Cocktails

Vango Is the New Ango

November 16, 2019

Story: Kara Newman

Photo: Shannon Sturgis

Cocktails

Vango Is the New Ango

November 16, 2019

Story:

Art: Shannon Sturgis

A single ingredient can take Angostura from bold to bolder.

Since opening his San Francisco tiki bar Zombie Village earlier this year, Daniel “Doc” Parks has been deploying a secret weapon across a wide range of his cocktails “We call it ‘Vango,’” he says.

An abbreviation for Vanilla-Angostura (or “Ango” in bartender shorthand), Parks infuses a bottle of bitters with a split vanilla bean for several days. The result is a rounder version of the famously complex bitter. “[The vanilla] fattened up the bitter and gave it a little bit of body,” says Parks, who uses the tincture in classics like the Nui Nui, which typically calls for vanilla syrup, and house cocktails like The Vacation, an elaborate mix of rum, pisco and tropical fruit juices. Vango’s sweet-and-spiced profile acts as a unifying thread particularly in tiki drinks, which typically combine multiple spirits and types of citrus. “[It] works wonders to connect all those flavors and make them all one new flavor,” says Parks.
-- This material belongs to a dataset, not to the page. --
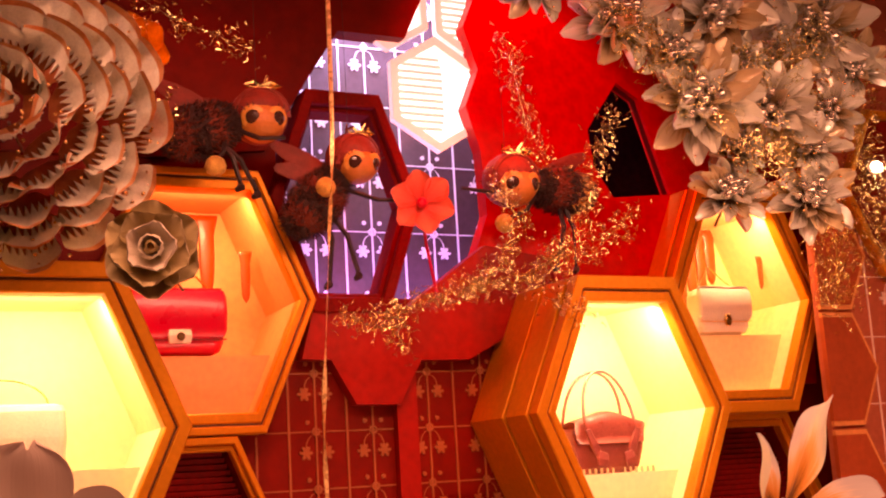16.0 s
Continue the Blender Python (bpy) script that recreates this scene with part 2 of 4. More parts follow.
lattice_wall = tagged(sheet("wall_lattice", [(-3.2, 0.0), (2.9, 0.0), (2.9, 4.0), (-3.2, 4.0)], [*HOLES, UPPER, DKH], WY, WY + .03, RED_DEEP), "deep red wall with a pale raised lattice pattern", "wall", kind="structure")


def disc(bm, x, z, y0, y1, r, n=10, r2=None, mi=0):
    L = lambda y: [(x + (r if r2 is None or i % 2 == 0 else r2) * math.cos(2 * math.pi * i / n + .26), y, z + (r if r2 is None or i % 2 == 0 else r2) * math.sin(2 * math.pi * i / n + .26)) for i in range(n)]
    loft(bm, [L(y1), L(y0)], True, True, mi)


def ornament_mesh(s=1.0, mat=None):
    """A ring with two dots above and two starry blossoms on drooping arcs below."""
    bm = BM()
    n = 12
    R = lambda r, y: [(r * math.cos(2 * math.pi * i / n), y, r * math.sin(2 * math.pi * i / n)) for i in range(n)]
    loft(bm, [R(.014, 0), R(.014, -.006), R(.008, -.006), R(.008, 0)])
    for sx in (-1, 1):
        disc(bm, sx * .028, .030, -.006, 0, .0075, 8)
        star = [(sx * .036 + .0235 * (.45 + .55 * abs(math.cos(3 * a))) * math.cos(a), -.066 + .0235 * (.45 + .55 * abs(math.cos(3 * a))) * math.sin(a)) for a in [math.pi * i / 12 for i in range(24)]]
        loft(bm, [[(x, 0, z) for x, z in star], [(x, -.006, z) for x, z in star]], True, True)
        prev = None
        for k in range(5):
            u = k / 4
            x, z = sx * (.006 + .03 * math.sin(u * 1.57)), -.010 - .05 * u * u
            if prev:
                px, pz = prev
                v = [bm.verts.new(q) for q in ((px - .0022, -.004, pz), (px + .0022, -.004, pz), (x + .0022, -.004, z), (x - .0022, -.004, z))]
                bm.faces.new(v)
            prev = (x, z)
    bmesh.ops.scale(bm, vec=(s, 1, s), verts=bm.verts)
    me = bpy.data.meshes.new("ornament")
    bmesh.ops.recalc_face_normals(bm, faces=bm.faces)
    bm.to_mesh(me)
    bm.free()
    me.materials.append(mat)
    return me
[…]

But Parks is not the first to doctor his Angostura to add unexpected dimension to tiki cocktails. Donn Beach, founding father of the tiki movement, famously mixed equal parts anise-flavored Herbsaint with Angostura bitters to create Herbstura, one of his secret weapons that lives on at a number of modern-day tiki bars, from Smuggler’s Cove to False Idol.

Today, however, tiki bars aren’t the only ones amping up their Ango. At New York’s Covina, head bartender David Roth regularly breaks out coffee-infused Ango for a variety of drinks. “The applications for coffee Angostura are many,” says Roth, who steeps fresh-ground coffee beans in the bitters for several days to create a “fresh and vibrant” aroma across an array of cocktails. While the impact of the technique can be felt even in small doses—as in The Mutineer, a rum-based Old-Fashioned variation—the coffee note becomes even more pronounced in drinks like his Il Robusto, a riff on the bitters-heavy Trinidad Sour.
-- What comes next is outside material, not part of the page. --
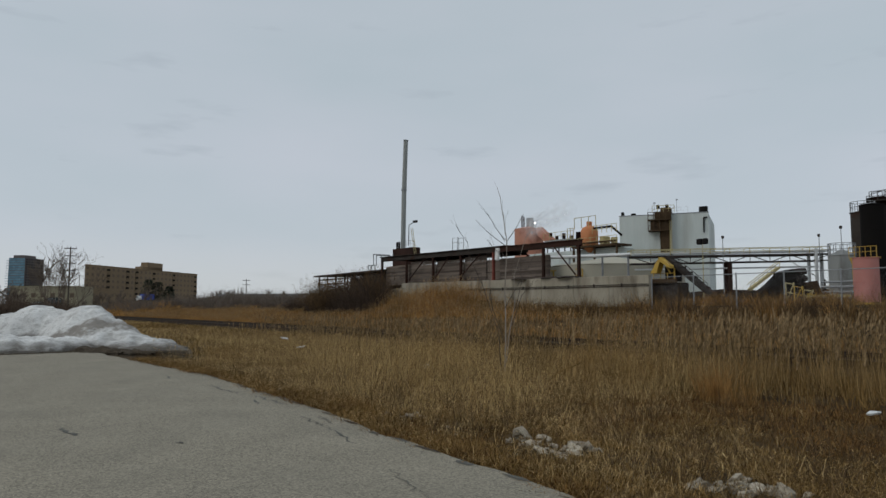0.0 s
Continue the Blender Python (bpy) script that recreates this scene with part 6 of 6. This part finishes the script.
def make_distance():
    a, b = Vector((-375.5, 56.8)), Vector((-440.3, 129.9))
    mid = (a + b) / 2
    far_house("apartment_block", mid.x, mid.y, 131.5, 97.7, 8, 20.6, BROWN_BRICK, "brown brick apartment block of seven storeys", 7, 26, roof_boxes=((-4.7, 13.8, 1.5), (0.2, 13.8, 4.1)), balcony=(4, 8, 10, 14, 19, 25), win=(1.5, 1.3), glass=BROWN_GLASS, splay=9.6)
    far_house("apartment_wing", -352.0, 64.0, 131.5, 34, 8, 8.0, BROWN_BRICK, "low tan wing before the apartment block", 2, 8, glass=BROWN_GLASS)
    t = far_house("glass_tower", -906.9, 68.3, 46, 20, 30, 55, TOWER_BROWN, "tall blue glass and concrete apartment tower", 19, 8, glass=BLUE_GLASS, win=(2.4, 2.4), roof_boxes=((-5, 9, 3.0),))
    for i in range(19):
        for x0, x1, y0, y1, m in ((-12.5, -10.0, -1.5, 14.0, BLUE_GLASS), (10.02, 11.6, 1.0, 29.0, TOWER_BROWN)):
            s = Shape()
            s.box(x0, x1, y0, y1, i * 2.9 + 0.4, i * 2.9 + 0.9)
            part("balcony", s, m, t)
        for k in range(7):
            s = Shape()
            s.box(9.98, 10.05, 1.6 + k * 4.0, 4.0 + k * 4.0, i * 2.9 + 1.3, i * 2.9 + 2.8)
            part("window", s, DARK_GLASS, t)
    far_house("cream_building", -285, 30, 55, 24, 12, 9.2, CREAM, "low cream building behind bare trees", 2, 7, win=(1.6, 1.5), glass=BROWN_GLASS)
    far_house("grey_shed", -258, 104, 40, 46, 12, 5.0, GREY_WALL, "long low grey warehouse", 1, 9, win=(2.0, 1.2))
    far_house("grey_shed", -190, 112, 50, 30, 12, 4.4, GREY_WALL, "long low grey warehouse", 1, 7, win=(2.0, 1.0))
    far_house("white_house", -900, -6, 60, 18, 12, 22, GREY_WALL, "pale concrete block far away", 7, 6)
    # utility poles
    for x, y, h, arms in ((-168, 22.4, 15.2, 4), (-178, 8.3, 14.5, 5), (-246, 90.3, 10.5, 2), (-330, 48, 15, 1)):
        z = float(ground_z(x, y))
        t = thing("utility_pole", pose(x, y, z - 0.2, 0, 0, 60), "dark wooden utility pole with crossarms", "utility pole", "poles along the railway")
        s = Shape()
        s.tube((0, 0, 0), (0, 0, h), 0.19, 0.13, 8)
        part("post", s, POLE, t)
        for i in range(arms):
            c = Shape()
            c.box(-1.3, 1.3, -0.08, 0.08, h - 0.5 - i * 1.6, h - 0.35 - i * 1.6)
            for dx in (-1.2, -0.5, 0.5, 1.2):
                c.tube((dx, 0, h - 0.35 - i * 1.6), (dx, 0, h - 0.15 - i * 1.6), 0.05, n=6)
            part("crossarm", c, POLE, t)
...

While infusing bitters isn’t difficult, it can take some time. At San Diego’s Hundred Proof, bartender Dylan Duncan McRae allows a full week for whole nutmeg to infuse, multiplying Angostura’s inherent baking spice notes; he uses it in his creamy King Kahlúa, made with a split base of Kahlúa coffee liqueur and VSOP Cognac, enriched with cashew cream. At The NoMad in New York, the house coffee Angostura requires a month of resting to fully integrate the equal parts cold-brew concentrate and Angostura before it can be put to use in drinks like the En Maison, a mixture of Japanese whisky, rye and maple syrup. NoMad’s golden raisin–infused Angostura, however, takes a mere hour to soak up the dried fruit notes. It’s used to accent the Campo Cooler, made with pisco, honey syrup and amontillado sherry.
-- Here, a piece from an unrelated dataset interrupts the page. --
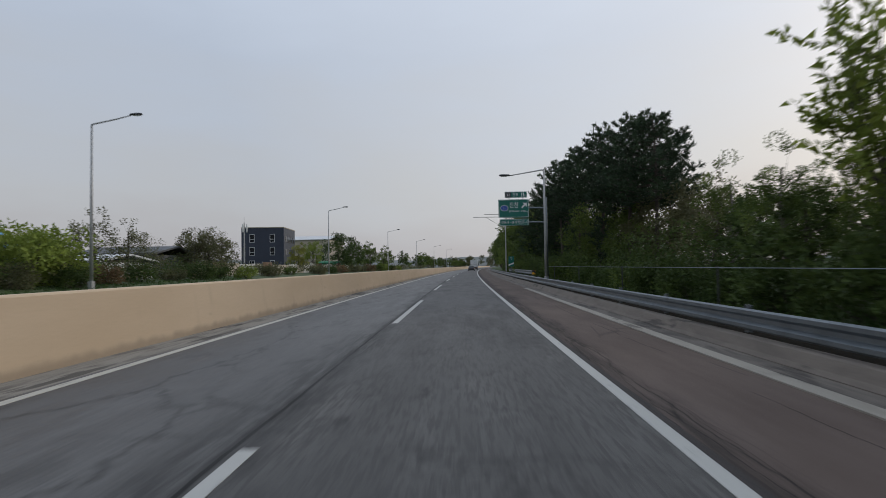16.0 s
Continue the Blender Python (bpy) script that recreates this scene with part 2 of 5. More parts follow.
    stretch = t.span(t.noise(t.coords("UV", (0.0, 0.09, 1.0)), 1.0, 3, 0.6), 0.36, 0.60, 0.35, 1.0)
    near = t.math("SUBTRACT", aside, t.math("MULTIPLY", t.math("MULTIPLY", ragged, stretch), 1.5))
    band = t.math("MULTIPLY", t.span(near, -0.5, 0.10, 1, 0), t.span(flecks, 0.38, 0.58, 0.22, 1.0))
    base = t.mix(t.math("MULTIPLY", band, 0.8), base, (0.021, 0.020, 0.0195))
    wander = t.math("ADD", off, t.math("MULTIPLY", t.math("SUBTRACT", t.noise(t.coords("UV", (0.0, 0.5, 1.0)), 1.0, 4), 0.5), 0.10))
    seam = t.span(t.math("ABSOLUTE", wander, 0), 0.014, 0.030, 0.97, 0)
    base = t.mix(seam, base, (0.003, 0.003, 0.003))
    # cracks: long slanting breaks in the passing lane, finer meanders, and torn dark spots
    where = t.span(t.noise(t.coords("UV", (0.4, 0.12, 1.0)), 0.7, 3), 0.40, 0.48)
    broken = t.span(speck, 0.30, 0.5, 0.35, 1.0)
    crack = t.math("MULTIPLY", t.span(t.cells(warped((0.30, 0.10, 1.0), 0.24), 1.0), 0.0, 0.013, 1, 0), where)
    base = t.mix(t.math("MULTIPLY", t.math("MULTIPLY", crack, broken), t.span(polished, 0, 1, 0.30, 0.68)), base, (0.014, 0.0135, 0.013))
    where2 = t.span(t.noise(t.coords("UV", (0.5, 0.1, 1.0)), 0.9, 3), 0.47, 0.54)
    cross = t.math("MULTIPLY", t.span(t.cells(warped((0.10, 0.16, 1.0), 0.2), 1.0), 0.0, 0.008, 1, 0), where2)
    base = t.mix(t.math("MULTIPLY", cross, 0.55), base, (0.018, 0.0175, 0.017))
    torn = t.span(t.noise(t.coords("UV", (1.1, 0.5, 1.0)), 1.9, 8, 0.75), 0.59, 0.66, 0, 0.75)
    base = t.mix(torn, base, (0.026, 0.025, 0.0245))
    t.color(base)
    t.rough(t.math("SUBTRACT", t.span(streak, 0.3, 0.7, 0.55, 0.72), t.math("MULTIPLY", polished, 0.1)))
    t.bump(speck, 0.45, 0.012)
    return m


def shoulder_material():
    m = mat("reddish_shoulder_asphalt", (0.13, 0.1, 0.085), 0.85)
    t = Tree(m)
    t.bsdf.inputs["Specular IOR Level"].default_value = 0.2
    uv = t.coords("UV")
    lat = t.axis(uv, 0)
    grain = t.noise(uv, 100.0, 3)
    broad = t.noise(t.coords("UV", (1.0, 0.2, 1.0)), 1.3, 6, 0.6)
    base = t.mix(t.span(broad, 0.3, 0.7), (0.116, 0.086, 0.073), (0.164, 0.126, 0.109))
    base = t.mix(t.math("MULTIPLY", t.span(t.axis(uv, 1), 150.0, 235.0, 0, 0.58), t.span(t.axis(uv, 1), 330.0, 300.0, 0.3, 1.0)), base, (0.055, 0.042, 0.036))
    base = t.mix(t.span(grain, 0.35, 0.75, 0, 0.4), base, (0.062, 0.045, 0.037))
    # torn edge beside the white line: a dark smear with long, nearly parallel cracks
    warp = t.node("ShaderNodeVectorMath")
    warp.operation = "ADD"
    nz = t.node("ShaderNodeTexNoise")
    nz.inputs["Scale"].default_value, nz.inputs["Detail"].default_value = 1.6, 7.0
    t.link(uv, nz.inputs["Vector"])
    less = t.node("ShaderNodeVectorMath")
    less.operation, less.inputs["Scale"].default_value = "SCALE", 0.55
    t.link(nz.outputs["Color"], less.inputs[0])
    t.link(less.outputs[0], warp.inputs[0])
    t.link(t.coords("UV", (3.4, 0.22, 1.0)), warp.inputs[1])
    edge = t.cells(warp.outputs[0], 1.9)
    near = t.math("SUBTRACT", lat, t.math("MULTIPLY", t.noise(t.coords("UV", (1, 0.22, 1)), 1.0, 5), 0.85))
    zone = t.span(near, -0.12, 0.36, 1, 0)
    smear = t.span(t.noise(t.coords("UV", (5.0, 0.35, 1)), 1.3, 7, 0.7), 0.34, 0.62, 0.25, 1.0)
    base = t.mix(t.math("MULTIPLY", t.math("MULTIPLY", zone, smear), 0.78), base, (0.024, 0.021, 0.0195))
    base = t.mix(t.math("MULTIPLY", t.span(edge, 0.008, 0.045, 0.8, 0), zone), base, (0.008, 0.007, 0.0065))
    for mid, tall in ((0.42, 0.55), (1.55, 0.4)):
        line = t.math("ABSOLUTE", t.math("SUBTRACT", lat, t.span(t.noise(t.coords("UV", (0.0, 0.22, 1.0)), 1.0, 6, 0.62), 0.2, 0.8, mid - tall / 2, mid + tall / 2, False)), 0)
        gaps = t.span(t.noise(t.coords("UV", (0.3, 0.16, 1.0)), 1.0 + mid, 3), 0.44, 0.52)
        base = t.mix(t.math("MULTIPLY", t.span(line, 0.004, 0.016, 0.7, 0), gaps), base, (0.012, 0.0105, 0.0095))
    # darker, ragged band along the foot of the low kerb
    s_ = t.axis(uv, 1)
    kerbed = t.math("MAXIMUM", t.math("MULTIPLY", t.span(s_, 219, 224), t.span(s_, 316, 310)), t.math("MULTIPLY", t.span(s_, 376, 382), t.span(s_, 448, 442)))
    kerb_dark = t.span(t.math("ADD", lat, t.math("MULTIPLY", t.noise(t.coords("UV", (1, 0.25, 1)), 0.8, 5), 0.7)), 1.55, 2.05, 0, 0.75)
    base = t.mix(t.math("MULTIPLY", kerbed, kerb_dark), base, (0.030, 0.026, 0.024))
    tar = t.span(t.math("SUBTRACT", lat, t.math("MULTIPLY", t.noise(uv, 1.2, 5), 0.08)), 0.13, 0.17, 0.8, 0)
    base = t.mix(tar, base, (0.05, 0.046, 0.045))
    far_crack = t.math("MULTIPLY", t.span(t.cells(t.coords("UV", (0.5, 0.1, 1)), 0.9), 0, 0.008, 1, 0), t.span(t.noise(uv, 0.3, 2), 0.5, 0.56))
    base = t.mix(t.math("MULTIPLY", far_crack, 0.6), base, (0.04, 0.034, 0.03))
    t.color(base)
    t.bump(grain, 0.5, 0.006)
    return m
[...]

As with traditional bitters, don’t expect to pick out a singular flavor once an infused version gets mixed into a drink. While Vango might add extra vanilla oomph, it’s still meant to play a supporting role. As Parks explains: “It’s less about identifying everything in the cocktail and more about experiencing a flavor you’ve never had before.”